### REQUIREMENTS:
Using the data below, return the stretch from the line that contains "for key, value" through the line that contains "cam.data.dof.aperture_fstop = 27.0", both included, exactly as it stands and nothing beyond it.

### INFORMATION SHOWN:
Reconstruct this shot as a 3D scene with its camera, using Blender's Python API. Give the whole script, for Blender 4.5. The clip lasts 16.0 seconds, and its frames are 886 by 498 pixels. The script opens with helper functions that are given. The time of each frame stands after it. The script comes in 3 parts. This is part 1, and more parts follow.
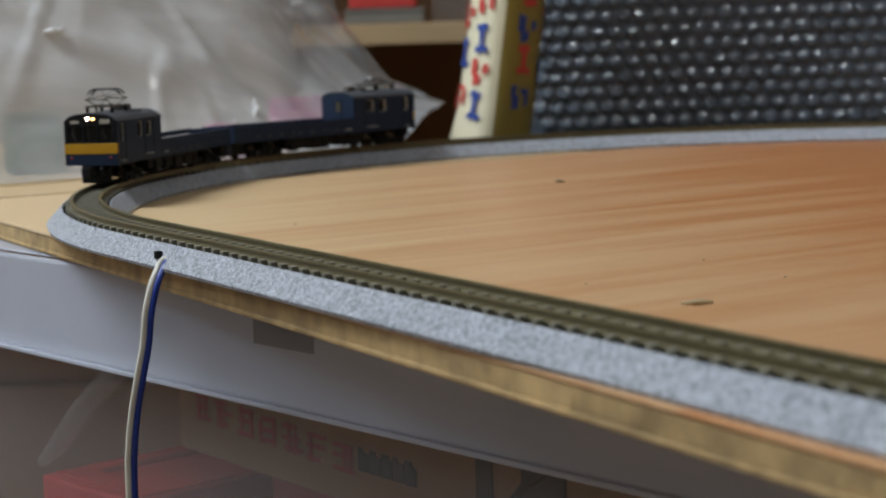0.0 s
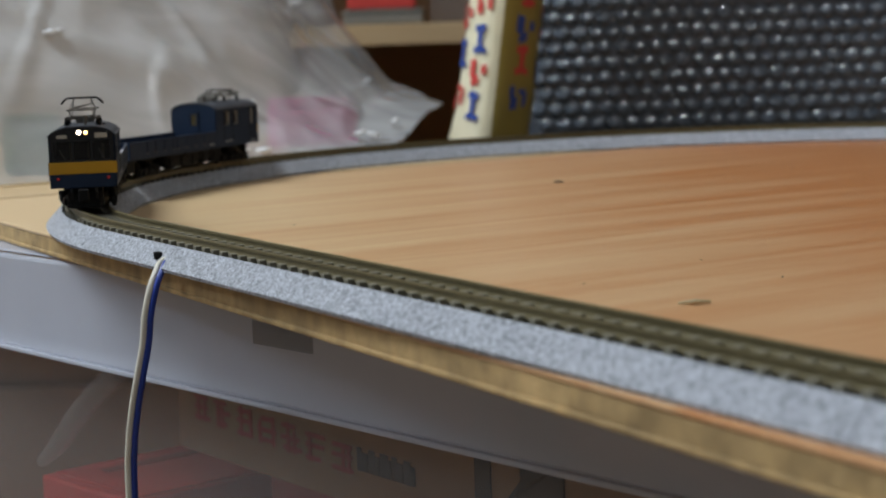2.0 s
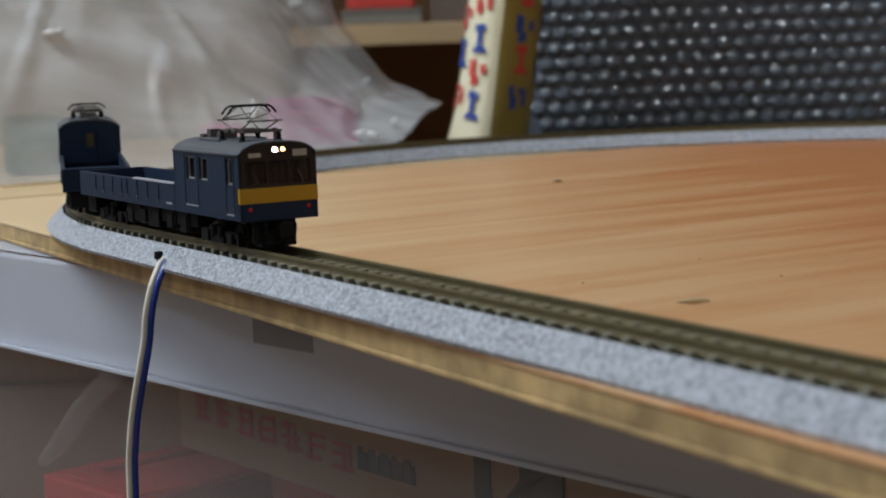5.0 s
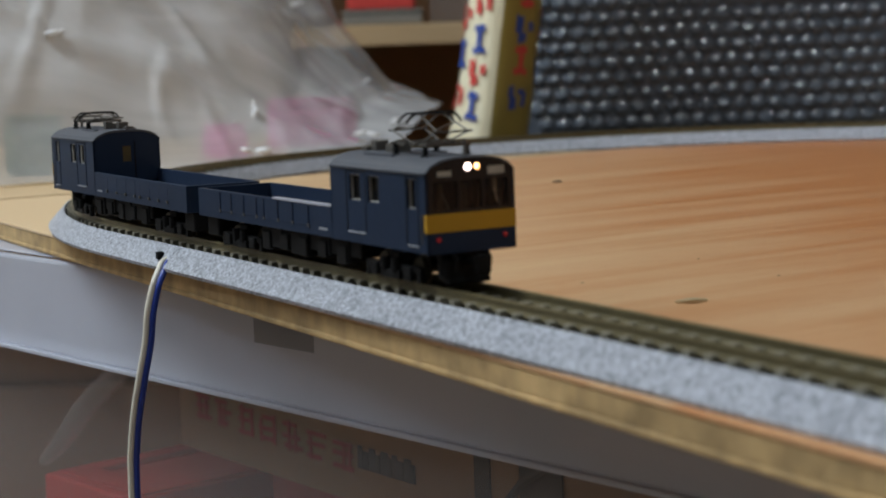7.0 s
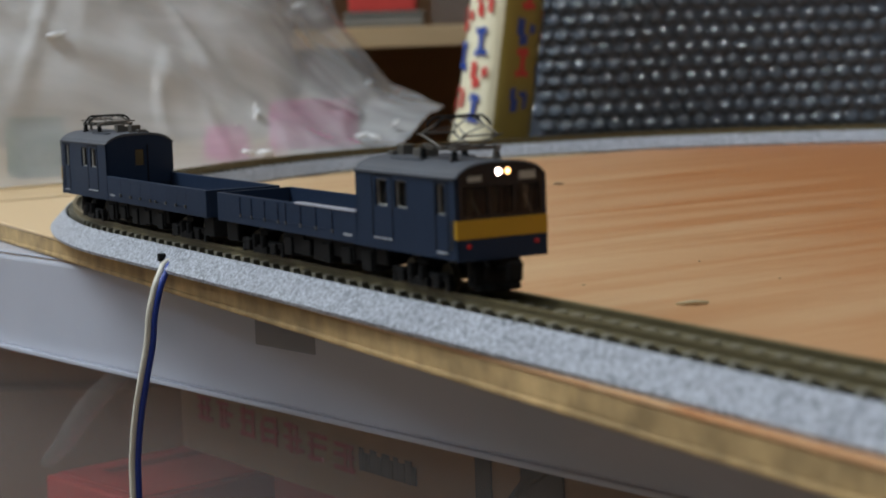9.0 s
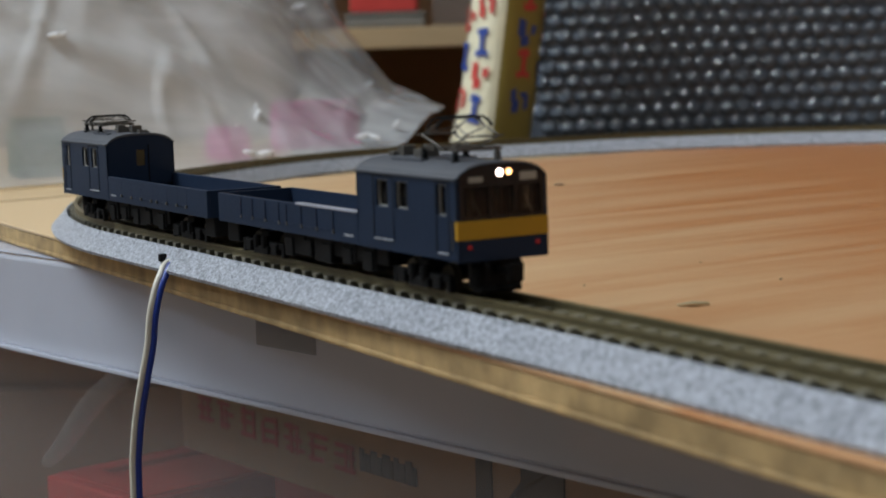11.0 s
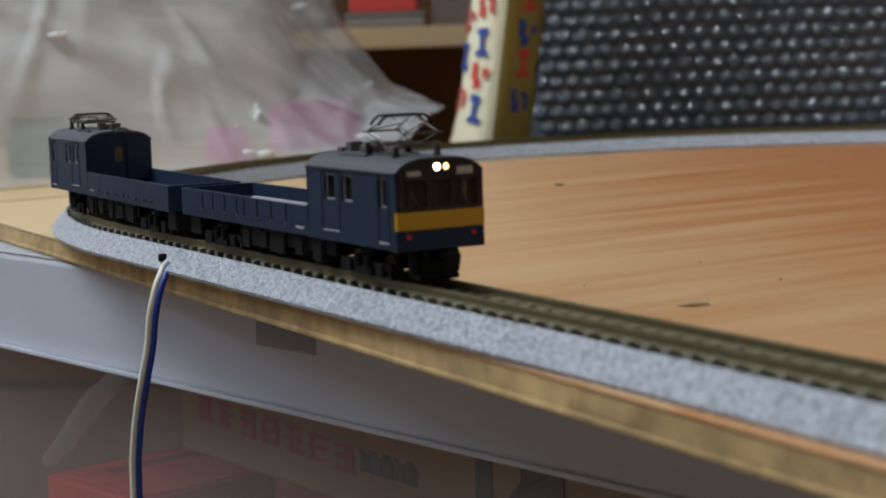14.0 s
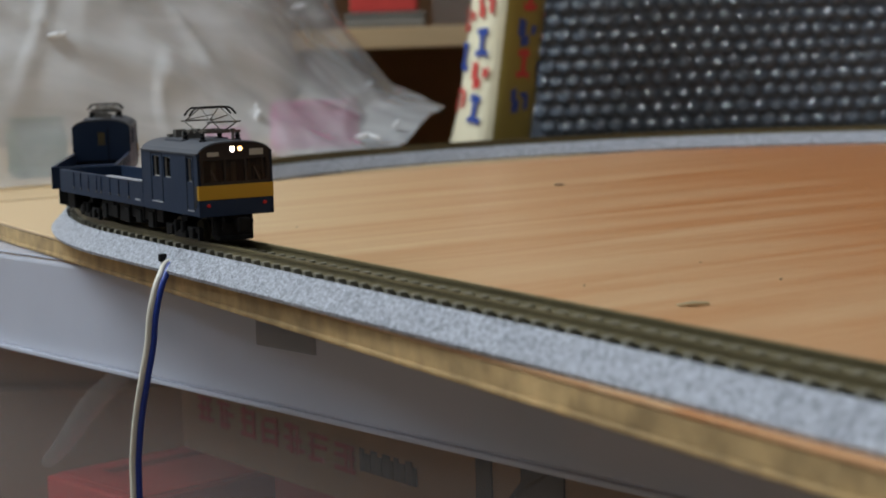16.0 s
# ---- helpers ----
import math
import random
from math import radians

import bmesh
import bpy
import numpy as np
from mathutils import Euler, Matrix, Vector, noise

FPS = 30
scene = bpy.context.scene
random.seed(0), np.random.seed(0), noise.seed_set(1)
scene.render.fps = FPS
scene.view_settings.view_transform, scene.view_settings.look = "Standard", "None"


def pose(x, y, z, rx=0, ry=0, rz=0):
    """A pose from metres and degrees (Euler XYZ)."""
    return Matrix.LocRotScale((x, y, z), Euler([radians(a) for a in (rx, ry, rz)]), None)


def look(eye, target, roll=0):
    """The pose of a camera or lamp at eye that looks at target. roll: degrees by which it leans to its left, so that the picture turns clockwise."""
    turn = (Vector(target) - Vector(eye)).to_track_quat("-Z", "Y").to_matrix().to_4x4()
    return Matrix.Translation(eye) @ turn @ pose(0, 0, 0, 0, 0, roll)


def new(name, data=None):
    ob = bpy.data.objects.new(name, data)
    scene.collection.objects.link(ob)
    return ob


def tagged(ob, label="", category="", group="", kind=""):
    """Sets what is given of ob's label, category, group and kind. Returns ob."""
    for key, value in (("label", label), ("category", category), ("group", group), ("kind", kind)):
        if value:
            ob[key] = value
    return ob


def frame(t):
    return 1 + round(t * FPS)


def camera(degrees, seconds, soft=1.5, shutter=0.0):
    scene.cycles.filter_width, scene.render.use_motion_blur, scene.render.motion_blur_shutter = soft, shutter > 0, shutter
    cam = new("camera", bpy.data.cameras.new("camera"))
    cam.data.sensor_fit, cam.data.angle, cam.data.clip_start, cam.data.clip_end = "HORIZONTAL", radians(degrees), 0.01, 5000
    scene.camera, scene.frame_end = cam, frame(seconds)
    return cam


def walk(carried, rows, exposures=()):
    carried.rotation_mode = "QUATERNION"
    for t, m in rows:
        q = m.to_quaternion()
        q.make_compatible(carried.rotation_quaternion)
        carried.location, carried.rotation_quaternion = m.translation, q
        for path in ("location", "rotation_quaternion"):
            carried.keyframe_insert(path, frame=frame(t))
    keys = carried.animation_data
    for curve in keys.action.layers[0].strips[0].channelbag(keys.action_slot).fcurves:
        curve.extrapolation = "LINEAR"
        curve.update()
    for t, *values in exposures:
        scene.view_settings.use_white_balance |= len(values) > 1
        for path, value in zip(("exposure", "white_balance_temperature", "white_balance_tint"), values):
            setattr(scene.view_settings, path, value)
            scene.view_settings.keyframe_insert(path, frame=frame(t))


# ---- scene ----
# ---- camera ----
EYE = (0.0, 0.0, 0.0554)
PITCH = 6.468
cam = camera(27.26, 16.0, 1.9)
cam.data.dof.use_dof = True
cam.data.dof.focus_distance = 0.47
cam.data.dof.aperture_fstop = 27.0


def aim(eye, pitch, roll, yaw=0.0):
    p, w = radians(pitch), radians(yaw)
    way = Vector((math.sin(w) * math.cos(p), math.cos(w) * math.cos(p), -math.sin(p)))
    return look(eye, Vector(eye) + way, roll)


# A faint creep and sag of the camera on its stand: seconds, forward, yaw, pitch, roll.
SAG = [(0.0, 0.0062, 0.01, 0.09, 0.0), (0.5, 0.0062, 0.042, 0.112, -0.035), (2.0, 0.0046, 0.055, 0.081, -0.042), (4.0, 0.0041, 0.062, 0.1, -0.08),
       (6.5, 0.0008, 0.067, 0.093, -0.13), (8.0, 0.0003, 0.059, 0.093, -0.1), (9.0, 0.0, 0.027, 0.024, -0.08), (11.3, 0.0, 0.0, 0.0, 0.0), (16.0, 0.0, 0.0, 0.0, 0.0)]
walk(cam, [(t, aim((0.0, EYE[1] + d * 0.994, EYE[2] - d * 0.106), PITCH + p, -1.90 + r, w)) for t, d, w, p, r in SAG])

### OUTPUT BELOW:
    for key, value in (("label", label), ("category", category), ("group", group), ("kind", kind)):
        if value:
            ob[key] = value
    return ob


def frame(t):
    return 1 + round(t * FPS)


def camera(degrees, seconds, soft=1.5, shutter=0.0):
    scene.cycles.filter_width, scene.render.use_motion_blur, scene.render.motion_blur_shutter = soft, shutter > 0, shutter
    cam = new("camera", bpy.data.cameras.new("camera"))
    cam.data.sensor_fit, cam.data.angle, cam.data.clip_start, cam.data.clip_end = "HORIZONTAL", radians(degrees), 0.01, 5000
    scene.camera, scene.frame_end = cam, frame(seconds)
    return cam


def walk(carried, rows, exposures=()):
    carried.rotation_mode = "QUATERNION"
    for t, m in rows:
        q = m.to_quaternion()
        q.make_compatible(carried.rotation_quaternion)
        carried.location, carried.rotation_quaternion = m.translation, q
        for path in ("location", "rotation_quaternion"):
            carried.keyframe_insert(path, frame=frame(t))
    keys = carried.animation_data
    for curve in keys.action.layers[0].strips[0].channelbag(keys.action_slot).fcurves:
        curve.extrapolation = "LINEAR"
        curve.update()
    for t, *values in exposures:
        scene.view_settings.use_white_balance |= len(values) > 1
        for path, value in zip(("exposure", "white_balance_temperature", "white_balance_tint"), values):
            setattr(scene.view_settings, path, value)
            scene.view_settings.keyframe_insert(path, frame=frame(t))


# ---- scene ----
# ---- camera ----
EYE = (0.0, 0.0, 0.0554)
PITCH = 6.468
cam = camera(27.26, 16.0, 1.9)
cam.data.dof.use_dof = True
cam.data.dof.focus_distance = 0.47
cam.data.dof.aperture_fstop = 27.0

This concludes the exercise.